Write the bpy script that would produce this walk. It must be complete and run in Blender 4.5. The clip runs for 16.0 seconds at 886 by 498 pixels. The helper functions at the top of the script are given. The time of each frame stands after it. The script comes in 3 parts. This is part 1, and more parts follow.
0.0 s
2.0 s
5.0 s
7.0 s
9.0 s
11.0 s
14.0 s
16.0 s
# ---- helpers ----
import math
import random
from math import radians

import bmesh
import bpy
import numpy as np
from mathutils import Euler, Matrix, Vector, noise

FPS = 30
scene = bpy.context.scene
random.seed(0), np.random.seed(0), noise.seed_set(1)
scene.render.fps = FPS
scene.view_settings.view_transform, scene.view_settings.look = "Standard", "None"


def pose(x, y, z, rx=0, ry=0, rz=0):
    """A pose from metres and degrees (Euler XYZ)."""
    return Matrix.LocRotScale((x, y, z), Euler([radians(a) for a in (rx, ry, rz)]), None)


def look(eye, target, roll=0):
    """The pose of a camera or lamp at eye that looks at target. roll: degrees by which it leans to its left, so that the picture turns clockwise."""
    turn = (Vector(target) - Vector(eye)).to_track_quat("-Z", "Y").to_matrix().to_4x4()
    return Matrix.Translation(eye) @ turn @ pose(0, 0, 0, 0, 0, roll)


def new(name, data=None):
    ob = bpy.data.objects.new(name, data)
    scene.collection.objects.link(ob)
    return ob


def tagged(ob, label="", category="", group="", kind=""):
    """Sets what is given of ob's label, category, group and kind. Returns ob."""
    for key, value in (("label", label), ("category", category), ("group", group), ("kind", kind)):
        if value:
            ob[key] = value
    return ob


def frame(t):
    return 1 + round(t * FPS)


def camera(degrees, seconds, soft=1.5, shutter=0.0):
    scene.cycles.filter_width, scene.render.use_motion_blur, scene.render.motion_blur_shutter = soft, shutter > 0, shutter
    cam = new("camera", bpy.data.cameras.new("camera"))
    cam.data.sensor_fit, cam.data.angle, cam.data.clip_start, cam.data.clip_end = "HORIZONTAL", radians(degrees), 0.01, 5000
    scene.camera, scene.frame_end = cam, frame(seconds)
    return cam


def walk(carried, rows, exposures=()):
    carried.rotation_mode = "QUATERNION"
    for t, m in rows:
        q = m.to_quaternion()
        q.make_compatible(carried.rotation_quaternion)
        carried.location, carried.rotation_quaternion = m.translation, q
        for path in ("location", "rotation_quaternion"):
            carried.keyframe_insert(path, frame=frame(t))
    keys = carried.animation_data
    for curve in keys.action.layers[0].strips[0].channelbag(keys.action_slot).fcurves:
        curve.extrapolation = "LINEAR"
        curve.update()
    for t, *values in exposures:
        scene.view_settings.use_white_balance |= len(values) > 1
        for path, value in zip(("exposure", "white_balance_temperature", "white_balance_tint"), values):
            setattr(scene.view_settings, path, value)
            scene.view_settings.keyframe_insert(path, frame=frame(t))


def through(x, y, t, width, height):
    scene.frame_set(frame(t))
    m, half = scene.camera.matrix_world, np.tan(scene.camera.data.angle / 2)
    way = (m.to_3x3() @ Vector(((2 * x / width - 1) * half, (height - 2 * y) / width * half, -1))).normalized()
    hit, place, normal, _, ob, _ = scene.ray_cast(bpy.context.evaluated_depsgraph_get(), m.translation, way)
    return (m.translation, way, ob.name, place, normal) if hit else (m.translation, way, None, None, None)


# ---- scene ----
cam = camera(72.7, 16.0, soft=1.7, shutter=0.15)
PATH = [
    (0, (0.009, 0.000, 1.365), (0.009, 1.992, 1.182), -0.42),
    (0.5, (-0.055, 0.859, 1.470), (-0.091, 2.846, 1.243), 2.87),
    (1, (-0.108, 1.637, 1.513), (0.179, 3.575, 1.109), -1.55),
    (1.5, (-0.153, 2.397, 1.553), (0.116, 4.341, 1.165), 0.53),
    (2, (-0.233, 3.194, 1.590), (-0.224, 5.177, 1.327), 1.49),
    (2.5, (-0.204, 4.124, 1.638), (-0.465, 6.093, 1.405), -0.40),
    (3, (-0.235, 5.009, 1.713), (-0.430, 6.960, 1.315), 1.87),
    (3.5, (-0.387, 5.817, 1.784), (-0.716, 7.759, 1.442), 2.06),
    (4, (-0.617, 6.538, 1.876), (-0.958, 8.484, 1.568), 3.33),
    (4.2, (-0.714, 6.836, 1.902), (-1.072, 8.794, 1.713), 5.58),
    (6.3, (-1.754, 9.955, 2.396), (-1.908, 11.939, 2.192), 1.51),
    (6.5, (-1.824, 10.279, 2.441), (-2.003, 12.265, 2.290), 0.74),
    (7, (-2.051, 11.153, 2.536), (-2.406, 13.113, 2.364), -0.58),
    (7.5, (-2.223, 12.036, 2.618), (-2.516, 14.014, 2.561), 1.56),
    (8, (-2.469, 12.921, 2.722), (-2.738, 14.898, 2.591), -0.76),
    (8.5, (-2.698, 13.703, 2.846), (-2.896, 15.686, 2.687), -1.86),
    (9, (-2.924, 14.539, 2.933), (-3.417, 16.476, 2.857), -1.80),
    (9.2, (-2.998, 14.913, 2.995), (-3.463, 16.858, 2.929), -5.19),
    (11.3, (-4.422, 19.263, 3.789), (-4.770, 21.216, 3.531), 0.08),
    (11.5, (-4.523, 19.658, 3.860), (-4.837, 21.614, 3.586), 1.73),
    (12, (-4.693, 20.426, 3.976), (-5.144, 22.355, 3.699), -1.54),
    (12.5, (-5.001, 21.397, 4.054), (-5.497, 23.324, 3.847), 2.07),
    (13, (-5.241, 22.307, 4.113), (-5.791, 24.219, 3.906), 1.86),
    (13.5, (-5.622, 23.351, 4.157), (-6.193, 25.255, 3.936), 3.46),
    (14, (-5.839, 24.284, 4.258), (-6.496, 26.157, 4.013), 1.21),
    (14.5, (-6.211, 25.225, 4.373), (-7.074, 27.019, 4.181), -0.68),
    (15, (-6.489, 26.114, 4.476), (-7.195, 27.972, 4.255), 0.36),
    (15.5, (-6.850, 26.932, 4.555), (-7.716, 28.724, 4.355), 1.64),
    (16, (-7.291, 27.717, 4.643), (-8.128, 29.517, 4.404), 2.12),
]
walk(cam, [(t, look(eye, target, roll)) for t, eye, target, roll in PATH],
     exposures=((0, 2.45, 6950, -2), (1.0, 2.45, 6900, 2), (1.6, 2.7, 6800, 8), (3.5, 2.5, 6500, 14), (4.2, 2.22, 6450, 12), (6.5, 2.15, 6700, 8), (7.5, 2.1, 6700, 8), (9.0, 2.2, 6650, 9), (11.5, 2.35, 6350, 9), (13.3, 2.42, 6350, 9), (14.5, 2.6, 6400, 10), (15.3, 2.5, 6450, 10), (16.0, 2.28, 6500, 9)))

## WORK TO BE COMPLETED
Nothing beyond the lines starting at the line containing "what is given" and ending at the line containing "curve.update()" is to be reproduced; reproduce those lines exactly, both ends included.

## SOLUTION
    """Sets what is given of ob's label, category, group and kind. Returns ob."""
    for key, value in (("label", label), ("category", category), ("group", group), ("kind", kind)):
        if value:
            ob[key] = value
    return ob


def frame(t):
    return 1 + round(t * FPS)


def camera(degrees, seconds, soft=1.5, shutter=0.0):
    scene.cycles.filter_width, scene.render.use_motion_blur, scene.render.motion_blur_shutter = soft, shutter > 0, shutter
    cam = new("camera", bpy.data.cameras.new("camera"))
    cam.data.sensor_fit, cam.data.angle, cam.data.clip_start, cam.data.clip_end = "HORIZONTAL", radians(degrees), 0.01, 5000
    scene.camera, scene.frame_end = cam, frame(seconds)
    return cam


def walk(carried, rows, exposures=()):
    carried.rotation_mode = "QUATERNION"
    for t, m in rows:
        q = m.to_quaternion()
        q.make_compatible(carried.rotation_quaternion)
        carried.location, carried.rotation_quaternion = m.translation, q
        for path in ("location", "rotation_quaternion"):
            carried.keyframe_insert(path, frame=frame(t))
    keys = carried.animation_data
    for curve in keys.action.layers[0].strips[0].channelbag(keys.action_slot).fcurves:
        curve.extrapolation = "LINEAR"
        curve.update()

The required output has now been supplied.